Other UK beekepers have used that hypothesis and obtained results which - so far reported - either confirm that hypothesis or do not disprove it..


So as far as I am concerned, hypothesis is confirmed by my personal results .

Now we could argue about whether there are enough samples.. But Einstein's theories of gravity bending light were accepted by one experiment with one planet and star. There are millions of stars in our galaxy and millions of galaxies. SO perhaps if we wanted a proper sample we should be testing millions of stars? :) Or thousands of hives?

(See the experiments on neonicotinoids as a contrast where experimenters used huge does in lab conditions only and then wrote papers proving the danger of those neonicotinoids sufficiently to cause a ban in use in the EU. In the field, studies do not appear to support such results)

I don't disagree with the hypothesis - indeed all of my hives (all four) have PIR cozies as a result of hearing Derek speak at Totnes the year before last - but it would be good to see a thermal and humidity map of a hive with and without insulation and with and without the monitoring board in place in winter conditions (and summer conditions too, to see the effect of insulation).

As to neonic research, the problem with field trials has been to find a "control" site near to the neonic site that is not contaminated with neonic chemicals.
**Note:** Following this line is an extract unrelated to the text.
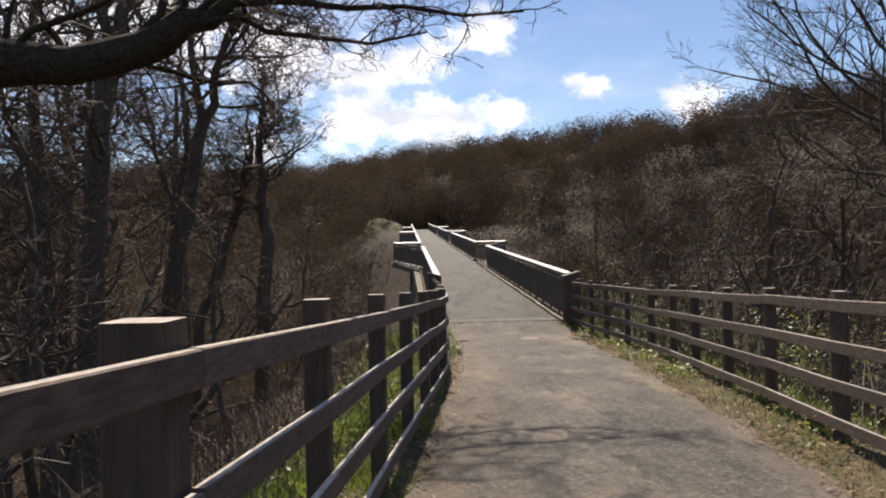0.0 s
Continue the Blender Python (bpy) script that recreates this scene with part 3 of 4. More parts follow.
def grow(rng, wood, twig, start, way, length, radius, level, shape, thin=0.009):
    """One limb and, from it, the next finer ones."""
    kids, gnarl, lift, spread, short = shape
    steps = (1 if thin > 0.008 else 2) if level >= max(3, len(shape[0])) else (9, 9, 7, 3, 2, 2)[level]
    pts, radii = [start.copy()], [radius]
    d = way.normalized()
    bend = Vector((0, 0, 0))
    for i in range(steps):
        g = gnarl * (0.35 if level == 0 else 1.0)
        bend = bend * 0.45 + Vector((rng.gauss(0, g), rng.gauss(0, g), rng.gauss(0, g * 0.8)))
        d = (d + bend + Vector((0, 0, lift * (0.4 if level else 0.15)))).normalized()
        pts.append(pts[-1] + d * (length / steps))
        f = (i + 1) / steps
        radii.append(max(radius * (1 - 0.62 * f if level == 0 else 1 - 0.75 * f), thin))
    (wood if level < 2 else twig).add(pts, radii, (8, 6, 3, 3, 3, 3)[level])
    if level >= len(kids):
        return
    n = kids[level]
    for k in range(n):
        f = (0.38 if level == 0 else 0.22) + (1 - (0.38 if level == 0 else 0.22)) * (k + rng.random()) / n
        i = min(int(f * steps), steps - 1)
        u = f * steps - i
        p = pts[i].lerp(pts[i + 1], u)
        along = (pts[i + 1] - pts[i]).normalized()
        side = Vector((rng.gauss(0, 1), rng.gauss(0, 1), rng.gauss(0, 0.5)))
        side = (side - along * side.dot(along)).normalized()
        c = math.cos(spread * rng.uniform(0.7, 1.2))
        w = along * c + side * math.sqrt(max(0, 1 - c * c))
        grow(rng, wood, twig, p, w, length * short * rng.uniform(0.7, 1.15) * (1.1 - 0.45 * f), radii[i] * rng.uniform(0.5, 0.7), level + 1, shape, thin)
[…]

Goulson did some research a few years ago for a government department but the results were not published by the gov't and he has not been allowed to release the results but the impression I get is that neonics are a bigger problem for bumbles than for honeybees. To be honest, I'm confused about the neonic issue - research is published and within days, that research is rubbished by a third party and again, the rubbisher is himself rubbished because of who financially supports their website. Who do you believe?